La raison ? Un sujet original (le ressentiment) avec un traitement (psy, philosophie politique) résolument passionnant mais traité de manière plutôt particulière.
Il m’en aura fallu du temps pour en découvrir le contenu. Quinze pages par jour de lecture avaient fini par être le contrat passé entre la raison – ma volonté – et la passion – mon envie de lire des choses légères et d’abandonner cette langue surgie d’une autre planète. Une fois le deal passé, l’aventure fut plus supportable. Elle se mena, comme j’en ai l’habitude, avec un crayon en main, mais cette fois-ci il allait virevolter.
Cette psychanalyste philosophe française, très présente dans les médias, a une manière d’écrire compliquée à l’excès, mais je ne crois pas qu’elle le fasse exprès. En fait, elle parle comme une érudite qui ne sait pas que 99,9 % de son public n’est pas agrégé de philosophie : elle a posé un prisme langagier sur sa bouche, ou précisément, dans l’affaire qui nous intéresse, sur son stylo, ou clavier…
Il y a tant de ruminations autour de moi qu’il me fallait pourtant absolument parcourir ce voyage intellectuel éclairant.
Mais que nous raconte-t-elle ? Heu… pardon… quels présupposés pose-t-elle ?
L’ouvrage s’organise autour du titre : «Ci-gît l’amer » en « Ci-gît la mer » puis « Ci-gît la mère ». Je ne me suis pas laissée impressionner par cette perche subtile placée au-dessus des nuages, j’ai plané avec elle, et j’ai aimé ça. Je laisse aux courageux/seuses le plaisir de découvrir le fil conducteur entre « l’amer » « la mer » et « la mère ».
De la plainte chronique à la faculté de jugement dénaturée, de la perte du discernement à la capacité dépréciative, de la focalisation sur l’objet de rancœur jusqu’au plaisir sur la psyché que toute cette haine procure à la personne ressentimiste, des pathologies narcissiques au sein des démocraties, jusqu’à la grande dépréciation universelle en cours (merci les réseaux sociaux et les médias), sans oublier un détour par le nazisme, le colonialisme et le repli communautaire (« la solidarité entre pairs rancuniers et victimisés ») … voici les principales pierres à l’édifice d’explication puis de déconstruction que traite la philosophe.
Sachez déjà que le ressentiment « reste un rempart devant la dépression » pour celui qui le pratique, que « le ressentiment maintient en forme », et vous aurez déjà fait un grand pas dans la compréhension de ce fléau.
Point de surprise, la solution est éducationnelle, mais elle se joue également au niveau « du gouvernement de soi-même » (Foucault).

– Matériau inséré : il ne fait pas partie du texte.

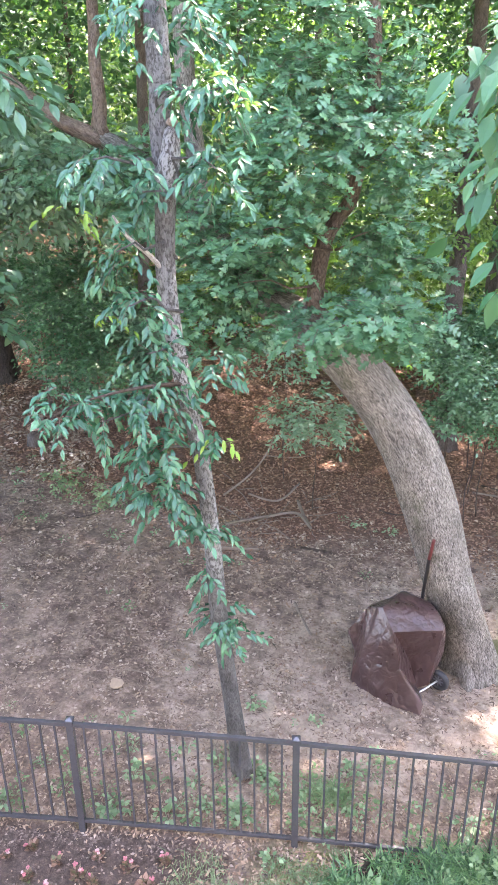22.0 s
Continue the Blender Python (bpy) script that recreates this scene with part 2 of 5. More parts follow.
LEAF_VINE = foliage("vine_leaf", (0.07, 0.155, 0.06), (0.12, 0.225, 0.095), (0.2, 0.32, 0.155), 0.45, 0.3)
WEED = foliage("weed_leaf", (0.08, 0.15, 0.065), (0.14, 0.225, 0.105), (0.24, 0.33, 0.18), 0.45, 0.3)
LITTER = scatter_mat("dead_leaf", [(0.072, 0.038, 0.023), (0.170, 0.090, 0.053), (0.268, 0.154, 0.094), (0.371, 0.242, 0.159), (0.206, 0.114, 0.070), (0.299, 0.182, 0.117)])
CHIPS = scatter_mat("wood_chip", [(0.05, 0.034, 0.026), (0.14, 0.097, 0.073), (0.22, 0.162, 0.12), (0.35, 0.275, 0.21), (0.18, 0.13, 0.098), (0.1, 0.07, 0.05)])
SCRAPS = scatter_mat("dry_leaf_scrap", [(0.1, 0.065, 0.045), (0.22, 0.158, 0.113), (0.34, 0.262, 0.197), (0.5, 0.41, 0.32), (0.26, 0.19, 0.138), (0.15, 0.105, 0.075)])
DRYLEAF = scatter_mat("dry_tan_leaf", [(0.16, 0.1, 0.066), (0.27, 0.19, 0.13), (0.38, 0.29, 0.2), (0.22, 0.14, 0.09), (0.44, 0.35, 0.25)])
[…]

Oui, il y a beaucoup de psychanalyse dans ce texte, mais ça tient la route et Cynthia Fleury sait de quoi elle parle.
Pour se faire, elle cite énormément d’autres auteurs, reprend d’autres positions, voguant d’un théoricien vers un autre, donnant son avis à chaque fois, poursuivant la réflexion la plupart du temps. Sa culture est immense, et j’ai apprécié cette initiation à la philo et à la psychiatrie que j’ai considérée comme une sacrée expédition au pays des penseurs. Contrairement aux sujets atteints de ressentiment, j’aime la compagnie des intellectuels.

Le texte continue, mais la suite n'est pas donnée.